→ THE PROBLEM
Leave out the pictures and transcribe everything else exactly.

>> BEGIN DATA EXCERPT

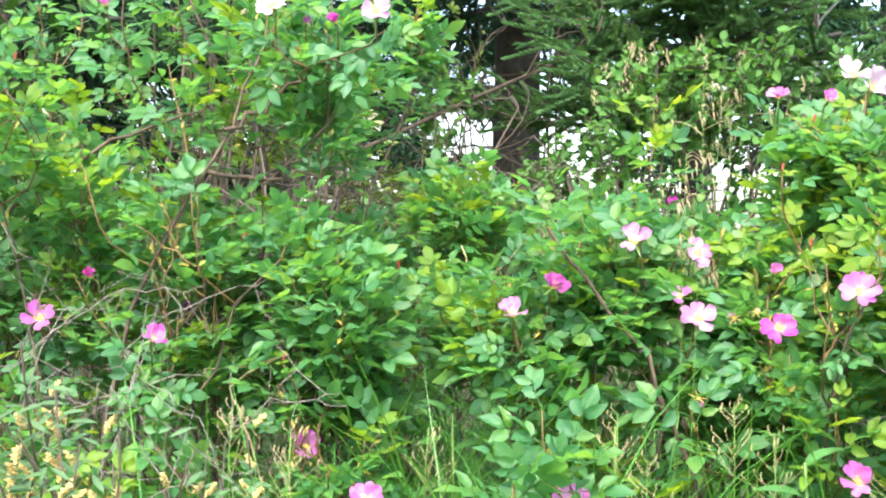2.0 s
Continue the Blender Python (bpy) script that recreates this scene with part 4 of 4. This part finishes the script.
# leaves leave the blooms free towards the open meadow side
HOLLOW = [(0.96, 2.25, 1.08, 0.03), (1.006, 2.25, 1.105, 0.03), (1.05, 2.25, 1.125, 0.03), (1.08, 2.25, 1.11, 0.03), (1.012, 2.25, 1.03, 0.03)]     # gap round the hanging dead twig
OPEN_STEM = [(-0.183, 1.6, 0.975, 0.0), (-0.155, 1.6, 1.03, 0.0), (-0.127, 1.6, 1.084, 0.0), (-0.097, 1.6, 1.135, 0.0), (-0.068, 1.6, 1.185, 0.0)]     # bare thorny cane at the front
KEPT_FREE = [b for a, _ in ROSES for b in a[4]] + OPEN_STEM + HOLLOW
MARKS = np.array([b[:3] for b in KEPT_FREE] * 2)
MARK_SIZE = np.array([b[3] for b in KEPT_FREE] * 2)
MARK_REACH = np.array([0.0] * (len(MARKS) - len(HOLLOW)) + [1.15] * len(HOLLOW))
HALF = len(MARKS) // 2
OPEN_SIDE = np.zeros_like(MARKS)
OPEN_SIDE[:HALF, 0] = np.clip(0.2 + 0.55 * MARKS[:HALF, 0], 0.08, 0.9)
OPEN_SIDE[HALF:, 0] = np.clip(0.6 + 0.45 * MARKS[HALF:, 0], 0.15, 0.95)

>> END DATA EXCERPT

→ TASK SOLUTION
2.0 s
Continue the Blender Python (bpy) script that recreates this scene with part 4 of 4. This part finishes the script.
# leaves leave the blooms free towards the open meadow side
HOLLOW = [(0.96, 2.25, 1.08, 0.03), (1.006, 2.25, 1.105, 0.03), (1.05, 2.25, 1.125, 0.03), (1.08, 2.25, 1.11, 0.03), (1.012, 2.25, 1.03, 0.03)]     # gap round the hanging dead twig
OPEN_STEM = [(-0.183, 1.6, 0.975, 0.0), (-0.155, 1.6, 1.03, 0.0), (-0.127, 1.6, 1.084, 0.0), (-0.097, 1.6, 1.135, 0.0), (-0.068, 1.6, 1.185, 0.0)]     # bare thorny cane at the front
KEPT_FREE = [b for a, _ in ROSES for b in a[4]] + OPEN_STEM + HOLLOW
MARKS = np.array([b[:3] for b in KEPT_FREE] * 2)
MARK_SIZE = np.array([b[3] for b in KEPT_FREE] * 2)
MARK_REACH = np.array([0.0] * (len(MARKS) - len(HOLLOW)) + [1.15] * len(HOLLOW))
HALF = len(MARKS) // 2
OPEN_SIDE = np.zeros_like(MARKS)
OPEN_SIDE[:HALF, 0] = np.clip(0.2 + 0.55 * MARKS[:HALF, 0], 0.08, 0.9)
OPEN_SIDE[HALF:, 0] = np.clip(0.6 + 0.45 * MARKS[HALF:, 0], 0.15, 0.95)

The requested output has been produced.